True or false: We should slather on sunscreen even during winter months. That answer is true. In fact, sunscreen should be worn all yearlong. According to The Skin Cancer Foundation, skin cancers are on the rise. Moreover, one out of every five Americans will get skin cancer at some point in their lives. The risk of developing skin cancer usually is directly related to the amount and intensity of ultraviolet (UV) light exposure a person receives from the sun. But, with this handy information at your fingertips, you will be better able to make decision on the right sunscreen for you. In other words, your job of selecting the right sunscreen may have just become a lot easier. Let’s begin!
Adoring the Sun
1. Who doesn’t enjoy vegging out in the sun on a hot summer day? The kind of sunscreen you use may vary depending on the type of outdoor exposure you are expecting. For minimal sun exposure, such as when you are outside only for minutes at a time, a sun protection factor (SPF) of 15 is usually sufficient.
2. You may have heard of broad spectrum protection before. Well, your sunscreen should have broad spectrum protection, which means it effectively protects against significant portions of both the ultraviolet A (UVA) and ultraviolet B (UVB) ranges of the light spectrum. Most broad-spectrum formulas contain multiple sunscreen ingredients. For prolonged, intense exposure to the sun, you should use a broad spectrum, water-resistant sunscreen with an SPF of 30 or higher. Why? SPF 30 filters out up to 97 percent of the sun’s UV radiation; SPF 50 filters out up to 98 percent.
3. Know your skin type. Do you have dry skin? Are you concerned about protecting a child’s skin from potentially harmful rays? Or do you have allergy-, acne- or rosacea-prone skin? If you answered “yes” to any of the above, then consider these options:
- Dry skin can greatly benefit from moisturizing sunscreens. As an aside: Numerous moisturizers are used in sunscreens; popular ones include lanolin, oils, and silicones such as dimethicone. Moisturizing sunscreens are often formulated as creams, lotions or ointments, so look for these terms on the label.
- Chemicals can irritate children’s skin because their skin is so delicate. Some ingredients, which include PABA and oxybenzone, have been linked to skin reactions. Look for sunscreens that contain zinc oxide and titanium dioxide, because they tend to be better tolerated by people with sensitive skin and can usually be found in sunscreens that are manufactured for babies and children. If you opt for spray sunscreens, you should not apply sunscreen directly to the face; sprays should be misted into the hands, then spread on the face.

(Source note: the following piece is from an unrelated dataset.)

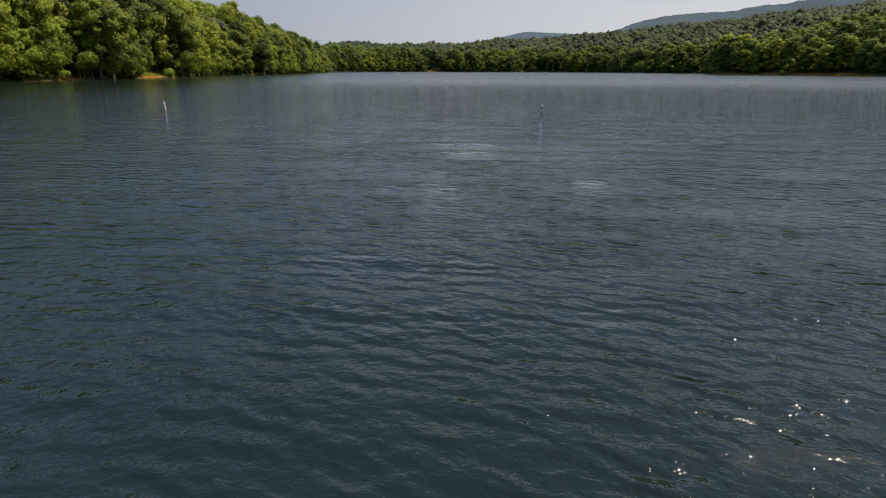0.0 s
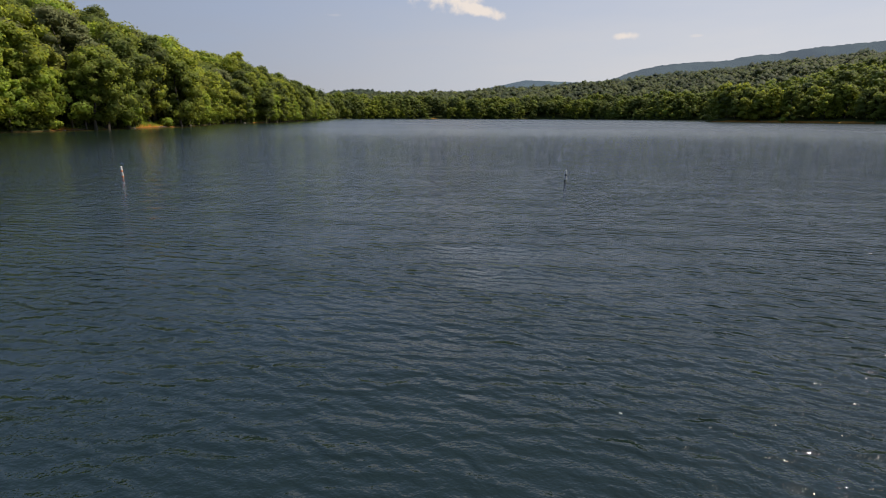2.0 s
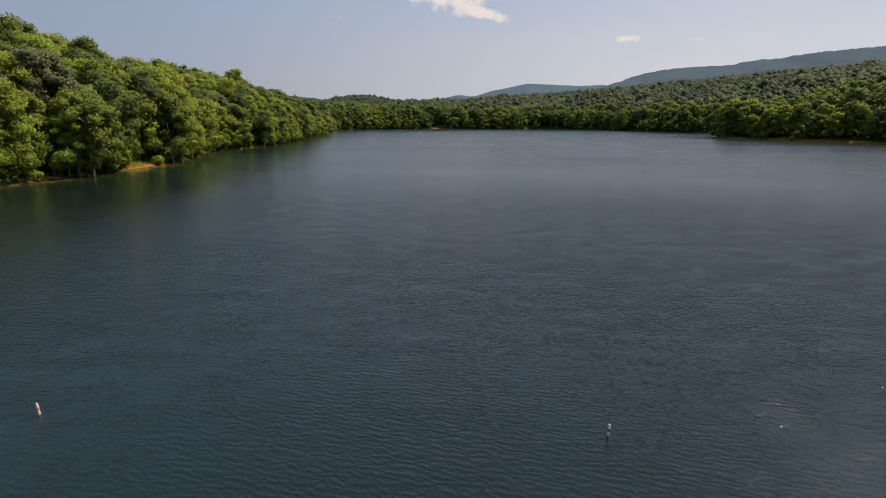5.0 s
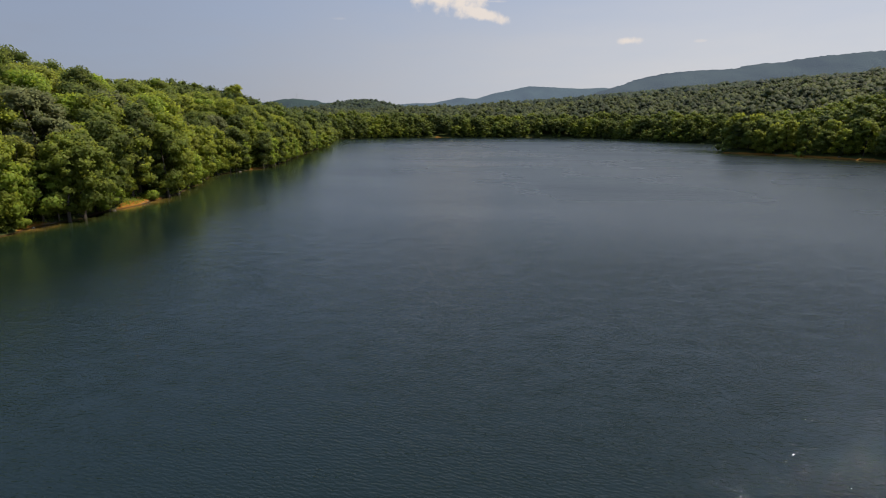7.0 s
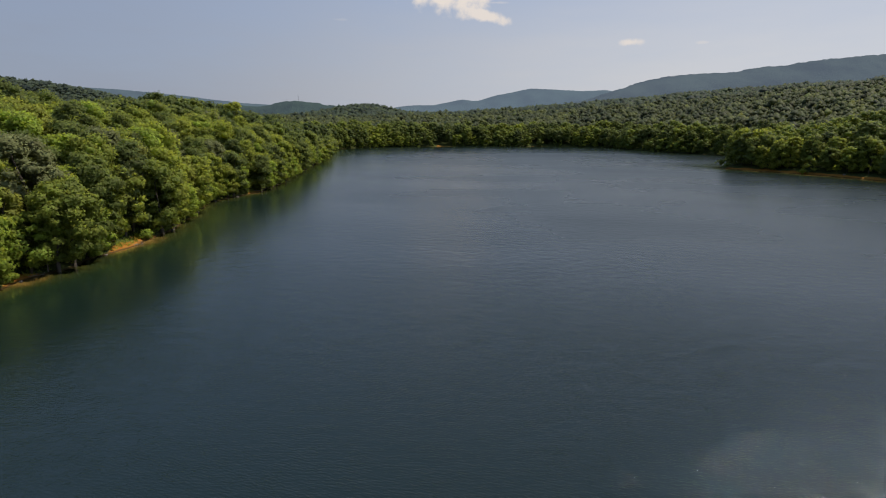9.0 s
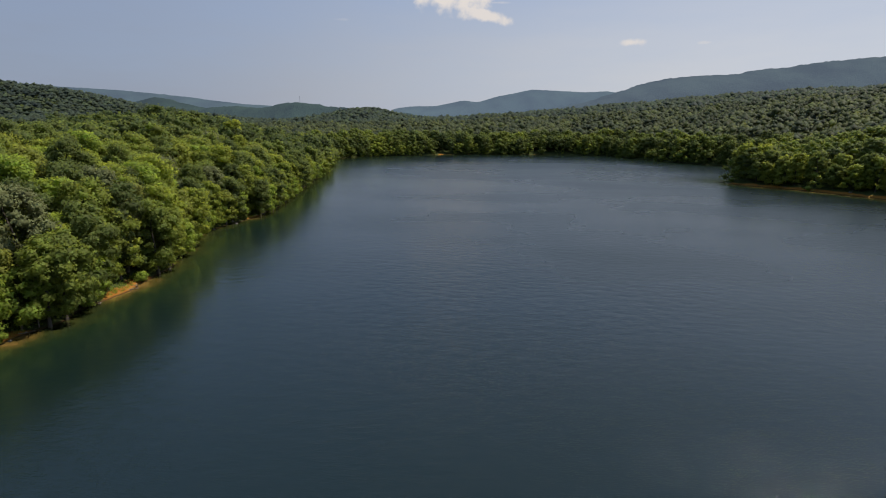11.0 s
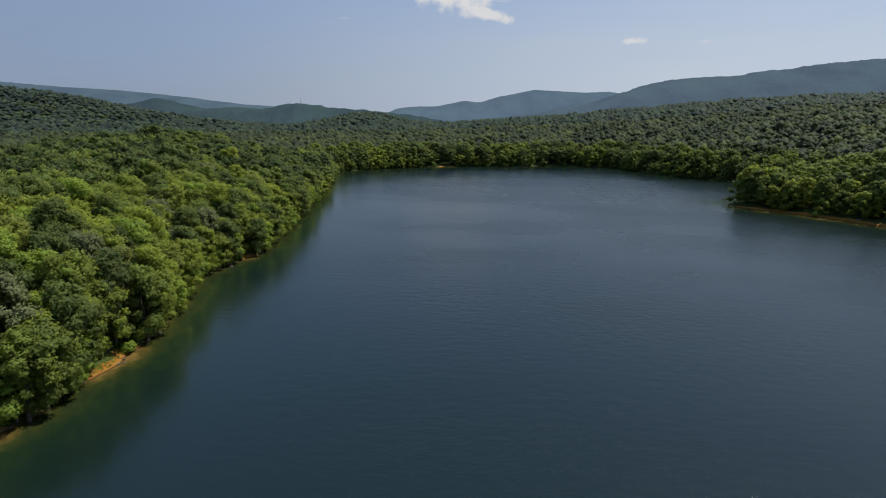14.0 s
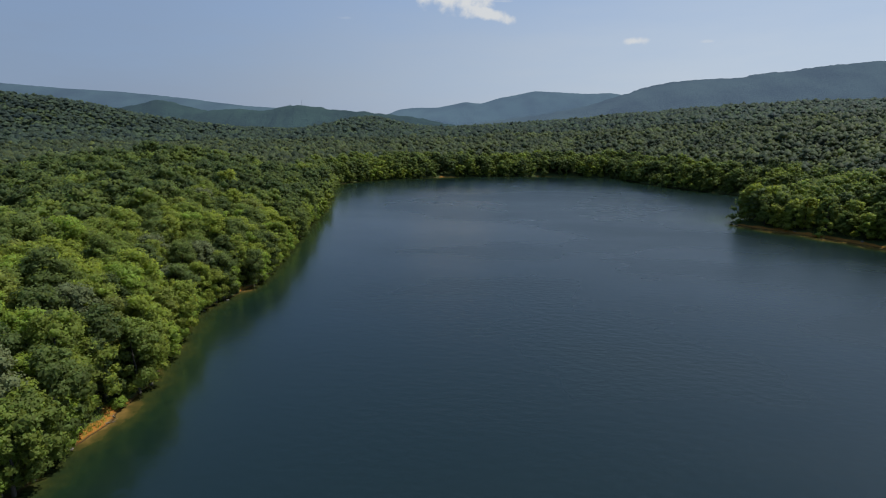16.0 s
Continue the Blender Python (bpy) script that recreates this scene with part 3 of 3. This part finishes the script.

- Patients with allergy-prone skin or conditions such as acne or rosacea should avoid products containing preservatives, fragrances, alcohol and products containing PABA or oxybenzone because these skin conditions can become exacerbated by the use of such products.
Enjoying the Rays
With work and other obligations, there sometimes are not enough hours in the day to enjoy the sunshine. However, there are many ways that you can select a sunscreen. If you are not sure which sunscreen is right for you, you can speak with your doctor, dermatologist or pharmacist.